Wilson grew up in Oromocto in a military family, and has worked as a realtor and district manager with the Canadian Federation of Independent Business — a role in which she had "more than 12,000 meetings one-on-one with locally-owned, independent small business owners."
Wilson said she greatly admired Ashfield — and shares his commitment to working on behalf of small businesses.
"I know what small business owners need to survive, to start a business, to hire employees, maintain employees," Wilson said.
"What they don't need is government sticking their face in their business."
Wilson said PC Leader Blaine Higgs' commitment to start reducing the non-residential provincial property tax rate will benefit military families, "who get posted in and posted out, and … if they don't sell their home before they go, all of a sudden their property tax doubles."
"They just can't absorb it."
She hopes voters will "look at the issues that both [leading] parties are putting on the table."
"Are we concerned about the debt that we have in this province — I believe over $14 billion, with $700 million a year in interest alone? This party has made it clear we are not going to have any new taxes in this province.
"We have enough revenue to run this province, it's just not being allocated properly."
Former senior commander
Despite entrenched PC support in the riding, Wilson will face tough competition from Liberal candidate John Fife.

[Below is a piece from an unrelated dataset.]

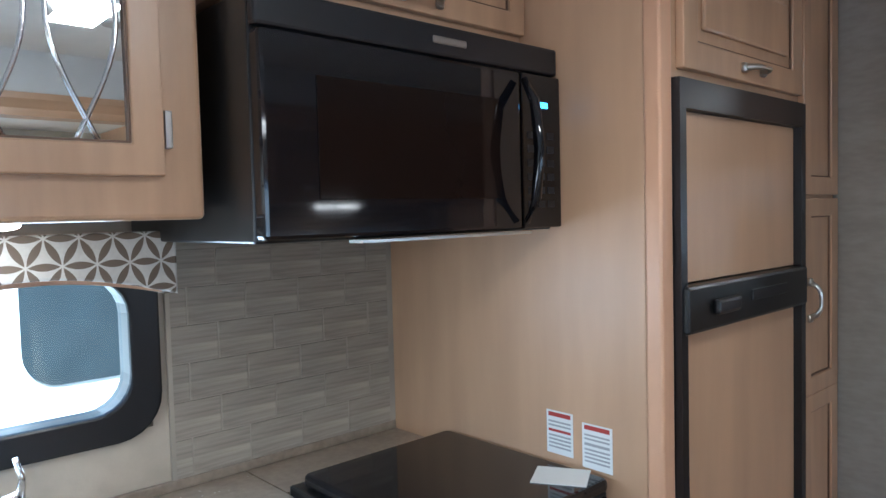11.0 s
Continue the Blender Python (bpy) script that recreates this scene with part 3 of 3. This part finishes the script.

Fife, 54, is well-known in Oromocto as a 27-year veteran of the Canadian Armed Forces who commanded New Brunswick's only Regular Force Infantry Battalion (2nd Battalion, The Royal Canadian Regiment.) As an infantry officer, he served in the United Kingdom, Afghanistan, Cyprus, Bosnia, West Africa, including Sierra Leone.
Following his retirement from the military in 2015, he was recruited by the province of New Brunswick to develop a provincial strategy on emergency preparedness and resiliency.
Planning, Fife said, is "the skill set that I bring to the table."
"[In the military] I was developing plans that would be implemented over 10, 20, 25 years — and long-term planning is what is absolutely essential if we want to move our province forward."
Fife said military families, face unique hurdles in the community.
"One of the big challenges for military families posted to Base Gagetown is finding a family doctor," he said. "Often they're only here for three years, and during that three year timeframe it can take three or four years to get a doctor.'"
Other challenges — like spousal employment and childcare — also affect civilian families and families on Oromocto First Nation.
"The issues aren't really that different," he said. "I respect that some people won't support me and I have no issues with that," he said. "If I'm successful, I'll represent all 11,000 people in this riding to the best of my capabilities."
His decision to run he said, is a continuation of the first phase of his career that focused on "service to my country."
"To me, this is a different type of service — service to New Brunswick, and service to the riding of Oromocto-Lincoln-Fredericton."
Plan for climate change response
Green Party candidate Tom McLean is the first to admit that funding and resources have been an issue for his campaign — but he hopes voters can look beyond that.
"My biggest passion is that we need to take action on climate change," said McLean, who joined the party five years ago after a career in software development.
"In the context of climate change action, it is scary how big the crisis is. And it's more scary how little action we've taken up until now."
A greener economy, McLean said, would harness an untapped potential for job creation in the province.
While he hasn't been able to mount as extensive a campaign as his opponents McLean wanted to make sure that everyone across New Brunswick had a chance to vote Green.
"I would support and champion as much as we can the regulation of carbon emissions and the promotion of a green economy," he said.
Ending language duality
Craig Rector grew up in Oromocto and worked for 25 years with the Regina Police Service before retiring from policing in 2009. He and his family moved back home to Geary in 2012.
Rector decided to run for the People's Alliance Party, he said, at the suggestion of a friend — and because he appreciated Leader Kris Austin's "common-sense approach to finances."
"You can't be spending more money than you're bringing in — you have to manage your money appropriately," Rector said.
"The People's Alliance is dealing with those kinds of issues, saying we have to get financially responsible — healthcare and other issues are all based on dollars."
Rector was also drawn to the party's pledge to eliminate language duality in government services.
While he is "100 per cent in belief of bilingualism," he said, "when you start looking at all the other issues that have clouded it — people not being able to get employment, ambulances not being staffed, that starts impacting people's safety. There has to be a more commonsense approach to it."
The outcome on Sept. 24, he said, will come down to "whether the people in our constituency are willing to continue with the same style of voting … versus embracing the opportunity for a change."